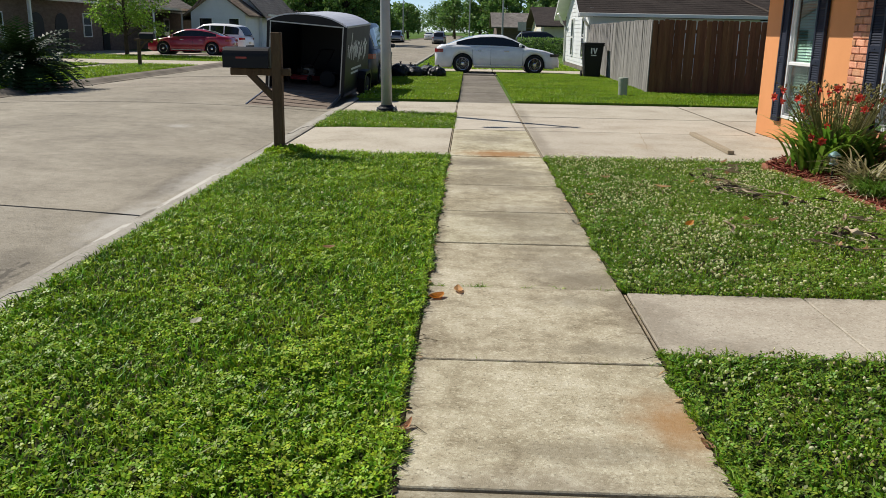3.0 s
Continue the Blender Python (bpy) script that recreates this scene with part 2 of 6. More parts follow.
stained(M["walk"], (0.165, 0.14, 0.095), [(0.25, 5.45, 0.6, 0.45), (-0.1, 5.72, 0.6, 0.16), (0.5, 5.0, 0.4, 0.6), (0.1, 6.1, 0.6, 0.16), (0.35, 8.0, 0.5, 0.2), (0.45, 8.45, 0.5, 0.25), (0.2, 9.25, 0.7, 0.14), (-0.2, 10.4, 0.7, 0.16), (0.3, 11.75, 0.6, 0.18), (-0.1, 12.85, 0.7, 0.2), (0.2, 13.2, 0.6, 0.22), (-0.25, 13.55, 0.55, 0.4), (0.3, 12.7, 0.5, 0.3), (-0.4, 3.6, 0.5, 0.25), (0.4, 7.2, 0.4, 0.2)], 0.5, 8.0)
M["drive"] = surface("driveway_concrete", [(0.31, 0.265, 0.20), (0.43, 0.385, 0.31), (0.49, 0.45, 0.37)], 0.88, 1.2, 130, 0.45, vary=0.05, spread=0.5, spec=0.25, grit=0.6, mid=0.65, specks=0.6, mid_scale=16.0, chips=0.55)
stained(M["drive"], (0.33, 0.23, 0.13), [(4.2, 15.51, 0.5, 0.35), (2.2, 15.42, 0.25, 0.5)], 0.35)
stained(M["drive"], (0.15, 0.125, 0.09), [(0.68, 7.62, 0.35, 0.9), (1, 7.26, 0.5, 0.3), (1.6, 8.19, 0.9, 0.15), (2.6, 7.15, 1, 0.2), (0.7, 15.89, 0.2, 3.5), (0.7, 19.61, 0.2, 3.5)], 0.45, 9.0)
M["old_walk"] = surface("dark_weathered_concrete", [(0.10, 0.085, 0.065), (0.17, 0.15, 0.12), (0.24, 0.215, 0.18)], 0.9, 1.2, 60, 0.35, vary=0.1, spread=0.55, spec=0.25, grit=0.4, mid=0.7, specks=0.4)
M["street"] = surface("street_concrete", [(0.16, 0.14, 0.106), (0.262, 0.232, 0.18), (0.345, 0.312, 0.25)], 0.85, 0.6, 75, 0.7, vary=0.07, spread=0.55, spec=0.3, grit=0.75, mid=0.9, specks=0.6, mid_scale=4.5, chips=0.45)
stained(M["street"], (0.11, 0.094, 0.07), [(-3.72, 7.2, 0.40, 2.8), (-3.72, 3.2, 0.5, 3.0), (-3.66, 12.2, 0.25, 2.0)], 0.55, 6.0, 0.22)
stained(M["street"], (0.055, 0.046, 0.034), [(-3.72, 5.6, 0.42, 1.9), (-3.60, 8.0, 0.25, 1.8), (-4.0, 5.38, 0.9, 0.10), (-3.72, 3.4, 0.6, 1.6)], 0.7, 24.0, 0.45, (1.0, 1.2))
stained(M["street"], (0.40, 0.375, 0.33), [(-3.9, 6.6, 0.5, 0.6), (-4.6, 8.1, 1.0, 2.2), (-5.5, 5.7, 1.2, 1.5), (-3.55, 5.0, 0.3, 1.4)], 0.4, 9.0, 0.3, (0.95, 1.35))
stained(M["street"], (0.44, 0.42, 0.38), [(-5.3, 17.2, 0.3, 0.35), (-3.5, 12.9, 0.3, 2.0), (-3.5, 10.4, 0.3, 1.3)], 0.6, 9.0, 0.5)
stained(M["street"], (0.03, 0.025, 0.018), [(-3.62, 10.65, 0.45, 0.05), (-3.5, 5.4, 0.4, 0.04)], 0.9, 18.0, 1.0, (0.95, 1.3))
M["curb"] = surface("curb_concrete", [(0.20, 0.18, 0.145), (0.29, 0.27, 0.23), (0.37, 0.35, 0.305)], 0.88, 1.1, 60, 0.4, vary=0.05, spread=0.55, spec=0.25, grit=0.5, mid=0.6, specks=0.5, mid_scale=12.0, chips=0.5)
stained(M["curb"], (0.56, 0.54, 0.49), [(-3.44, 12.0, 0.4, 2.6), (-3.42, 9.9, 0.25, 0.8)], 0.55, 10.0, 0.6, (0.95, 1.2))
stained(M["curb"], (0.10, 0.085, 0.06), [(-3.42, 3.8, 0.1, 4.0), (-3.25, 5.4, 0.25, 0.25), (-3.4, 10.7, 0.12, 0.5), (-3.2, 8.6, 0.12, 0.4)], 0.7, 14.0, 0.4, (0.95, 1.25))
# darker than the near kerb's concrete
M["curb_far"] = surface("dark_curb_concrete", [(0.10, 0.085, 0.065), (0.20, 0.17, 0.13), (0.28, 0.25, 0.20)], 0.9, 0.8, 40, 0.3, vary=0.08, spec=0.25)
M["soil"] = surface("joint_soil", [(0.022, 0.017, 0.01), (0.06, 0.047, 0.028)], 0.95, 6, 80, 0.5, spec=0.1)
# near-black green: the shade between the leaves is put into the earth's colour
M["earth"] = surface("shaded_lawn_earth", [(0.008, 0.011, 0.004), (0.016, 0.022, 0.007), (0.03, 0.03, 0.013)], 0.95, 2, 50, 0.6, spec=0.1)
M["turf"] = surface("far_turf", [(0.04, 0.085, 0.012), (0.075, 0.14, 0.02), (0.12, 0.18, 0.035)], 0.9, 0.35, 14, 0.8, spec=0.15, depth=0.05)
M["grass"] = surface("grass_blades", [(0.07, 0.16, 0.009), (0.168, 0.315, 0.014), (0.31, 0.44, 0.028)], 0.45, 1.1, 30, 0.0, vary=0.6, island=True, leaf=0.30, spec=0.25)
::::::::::
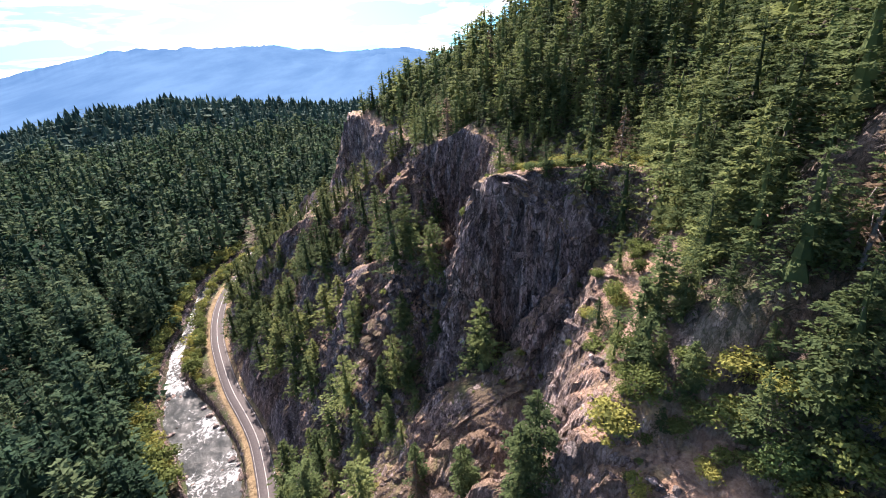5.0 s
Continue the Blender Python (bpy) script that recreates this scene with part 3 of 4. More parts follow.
::::::::::
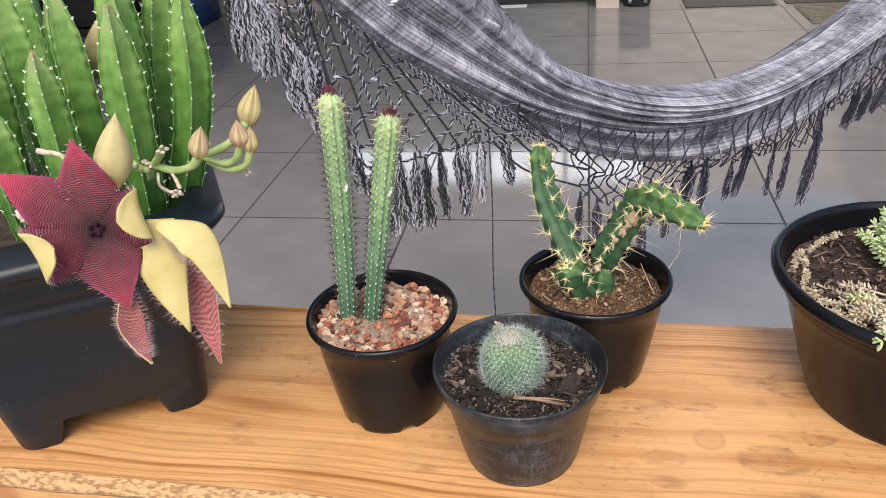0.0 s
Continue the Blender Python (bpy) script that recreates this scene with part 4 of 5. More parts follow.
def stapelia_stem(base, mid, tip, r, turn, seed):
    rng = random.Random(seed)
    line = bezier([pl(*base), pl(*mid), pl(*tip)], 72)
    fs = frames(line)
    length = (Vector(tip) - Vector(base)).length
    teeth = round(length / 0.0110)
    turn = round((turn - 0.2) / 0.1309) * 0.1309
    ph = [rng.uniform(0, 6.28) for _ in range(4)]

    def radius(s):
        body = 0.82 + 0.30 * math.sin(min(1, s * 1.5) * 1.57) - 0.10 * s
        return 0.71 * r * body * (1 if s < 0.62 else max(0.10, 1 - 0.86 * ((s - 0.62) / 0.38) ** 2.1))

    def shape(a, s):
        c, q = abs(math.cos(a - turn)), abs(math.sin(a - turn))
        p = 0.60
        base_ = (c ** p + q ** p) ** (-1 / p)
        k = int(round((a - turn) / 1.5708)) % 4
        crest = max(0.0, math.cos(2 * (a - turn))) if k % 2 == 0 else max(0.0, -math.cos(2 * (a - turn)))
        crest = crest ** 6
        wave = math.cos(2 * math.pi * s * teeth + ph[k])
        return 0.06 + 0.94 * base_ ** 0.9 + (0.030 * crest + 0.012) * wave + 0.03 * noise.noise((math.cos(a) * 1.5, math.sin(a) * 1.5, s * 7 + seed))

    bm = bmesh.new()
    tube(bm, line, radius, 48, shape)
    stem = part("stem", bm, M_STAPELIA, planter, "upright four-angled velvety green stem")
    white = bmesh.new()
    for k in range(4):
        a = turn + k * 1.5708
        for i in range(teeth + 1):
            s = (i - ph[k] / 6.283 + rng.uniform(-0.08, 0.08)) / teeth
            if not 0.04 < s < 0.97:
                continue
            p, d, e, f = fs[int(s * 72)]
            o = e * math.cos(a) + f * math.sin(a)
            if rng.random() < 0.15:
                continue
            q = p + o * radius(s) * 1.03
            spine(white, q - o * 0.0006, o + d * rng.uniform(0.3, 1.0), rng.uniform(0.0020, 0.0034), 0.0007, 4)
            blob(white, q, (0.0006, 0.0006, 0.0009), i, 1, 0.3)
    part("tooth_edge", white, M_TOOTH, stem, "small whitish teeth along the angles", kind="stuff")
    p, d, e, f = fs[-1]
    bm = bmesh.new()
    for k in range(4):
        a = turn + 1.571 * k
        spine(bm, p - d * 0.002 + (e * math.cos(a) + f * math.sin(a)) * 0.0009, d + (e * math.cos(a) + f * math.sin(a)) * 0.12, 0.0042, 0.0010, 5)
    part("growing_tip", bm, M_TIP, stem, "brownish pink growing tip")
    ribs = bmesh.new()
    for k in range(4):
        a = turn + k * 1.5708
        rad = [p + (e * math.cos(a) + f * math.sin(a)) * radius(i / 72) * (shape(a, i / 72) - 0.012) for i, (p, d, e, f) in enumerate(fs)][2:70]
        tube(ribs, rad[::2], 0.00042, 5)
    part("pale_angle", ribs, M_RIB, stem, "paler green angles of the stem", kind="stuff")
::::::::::
* **Set exercise**: Reproduce only the lines from the one containing "5. More parts follow." through the one containing "ph = [rng.uniform(0, 6.28)", inclusive of both.

* **Problem solution**:
Continue the Blender Python (bpy) script that recreates this scene with part 4 of 5. More parts follow.
def stapelia_stem(base, mid, tip, r, turn, seed):
    rng = random.Random(seed)
    line = bezier([pl(*base), pl(*mid), pl(*tip)], 72)
    fs = frames(line)
    length = (Vector(tip) - Vector(base)).length
    teeth = round(length / 0.0110)
    turn = round((turn - 0.2) / 0.1309) * 0.1309
    ph = [rng.uniform(0, 6.28) for _ in range(4)]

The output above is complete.